Freedom of the Press in TurkeyTied to the Leash of the State
"Not sure if you've noticed: all these sleazy, slimy, vulgar crooks and clowns also happen to be Allah followers. Isn't that paradoxical?" This was, more or less, what Fazil Say wrote in one of his Tweets. Say is a Turkish composer and writer, whose orchestral works have been performed by the New York Philharmonic and the Berlin Sinfonie Orchester.
As a result of his Tweet, Say has been sentenced to ten months imprisonment in accordance with Paragraph 216/3 of the Turkish penal code. The justification was that Say "publically insulted and depreciated religious values and individuals with religious sensitivities."
This is not the first time that the Erdogan government has been criticised at home and abroad for the sentencing of journalists. In a letter to Turkish Deputy Prime Minister Bülent Arinc, Amnesty International called upon the Turkish authorities to assume greater responsibility for the freedom of the press and to adapt Turkish laws to comply with international standards of human rights.
The New York-based Committee to Protect Journalists has published a 53-page report in which it describes the situation of convicted journalists in Turkey. However, in order to gain an understanding of freedom of the press in Turkey and, not least of all, to be able to pass judgement on the political direction of the country's governing elite, we should perhaps refresh our knowledge on Turkish history.
The authoritarian policies of the Young Turks
First of all, there has never been any freedom of the press, as generally understood, in Turkey. After their putsch in 1913, the Young Turks (members of the Committee of Union and Progress) established an authoritarian one-party system, which, as the historian Erik-Jan Zürcher correctly argues, continued to exist until 1950.
The Young Turks, including the Kemalists as well, aimed to achieve a "national economy". The secular, nationalist Young Turks were disturbed by the fact that the private sector was mainly controlled by Ottoman citizens of Greek, Armenian, and Jewish heritage. With the help of state power, the Young Turks wanted to transfer the private sector into the hands of ethnic Turks.
Non-Muslims were not only driven out of Turkey, but their possessions were legally as well as illegally transferred to ethnic Turks. In this manner, the state artificially created a Turkish bourgeoisie.
This state of affairs continued until the AK Party formed the government. The state-contrived rich elite was pushed aside by a Muslim-conservative "opposing elite", which, to some extent, continued to govern using the same traditional Kemalist mechanisms and displaying the same sort of reflexes. The AKP seemed to have found a modus vivendi or a kind of balance with the "state" or, in other words, the Kemalist bureaucratic oligarchy.
The Young Turks required a nation and a state that could be constructed from the top down through social engineering. The new state wanted to create "good citizens" out of secular, Kemalist, non-practicing Sunni Turks.
Journalists as putschists
In addition to their many other mechanisms, the Young Turks also employed the media to achieve this goal.
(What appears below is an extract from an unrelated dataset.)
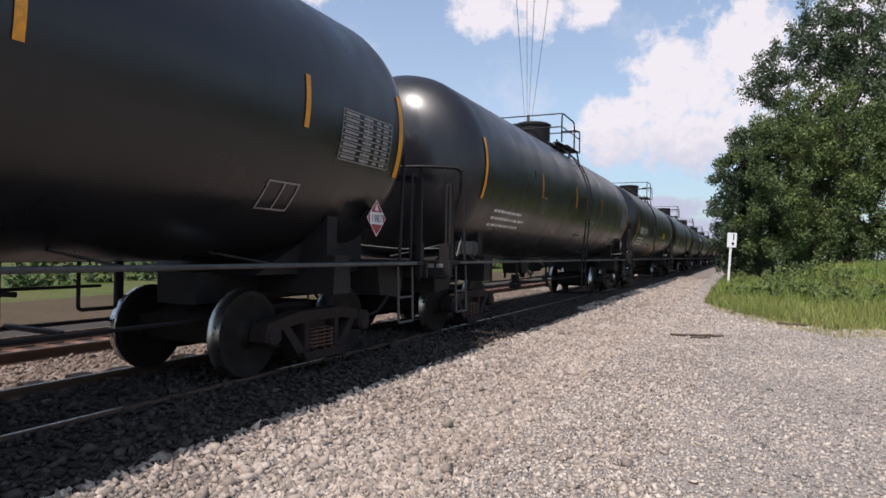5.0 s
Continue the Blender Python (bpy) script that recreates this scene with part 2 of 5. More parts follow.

This state-sponsored Turkish bourgeoisie was assigned the task of using their monopoly over the media for these hegemonic purposes. The general population was unfamiliar with the notion of freedom of the press, especially practicing Muslims, who made up the majority of the country. For this reason, they hardly take the old elite seriously now.
Ahmet Sik, Nedim Sener, and Nuray Mert, as well as many other journalists have been charged with supporting – directly or indirectly – Ergenekon, a nationalist and terrorist underground organization in Turkey, the PKK, or other similar organizations. The extremely abstract and broadly formulated paragraphs of the criminal code make it easy to link the professional activities of journalists with illegal political movements or those planning a putsch.
Some of the most frequently applied paragraphs of the criminal code fundamentally clash with journalistic methods of research, such as talking with security officials or gaining access to documents. The corresponding charges fall under Paragraph 285 (violation of the confidentiality of an investigation) and Paragraph 288 (the attempt to influence a court case).
Under suspicion of belonging to "Ergenekon"
"Since 2008, I have been indicted 75 times. In around half of the cases, I was acquitted," reports Büsra Erdal, a reporter with the pro-government newspaper "Zaman". She covers cases dealing with Ergenekon and Balyoz (sledgehammer), another supposed plan by the Turkish armed forces to overthrow the AKP government.
It is very dangerous to report on such sensitive cases. Typical charges are mostly based on paragraphs of the criminal code that deal with "the violation of the confidentiality of an investigation" or "the attempt to influence a court case".
When, for example, Erdal wrote a commentary in which he questioned the qualifications and competency of the judges in the Balyoz case, she was charged with "insulting the judiciary, violating confidentiality, and attempting to influence a court case".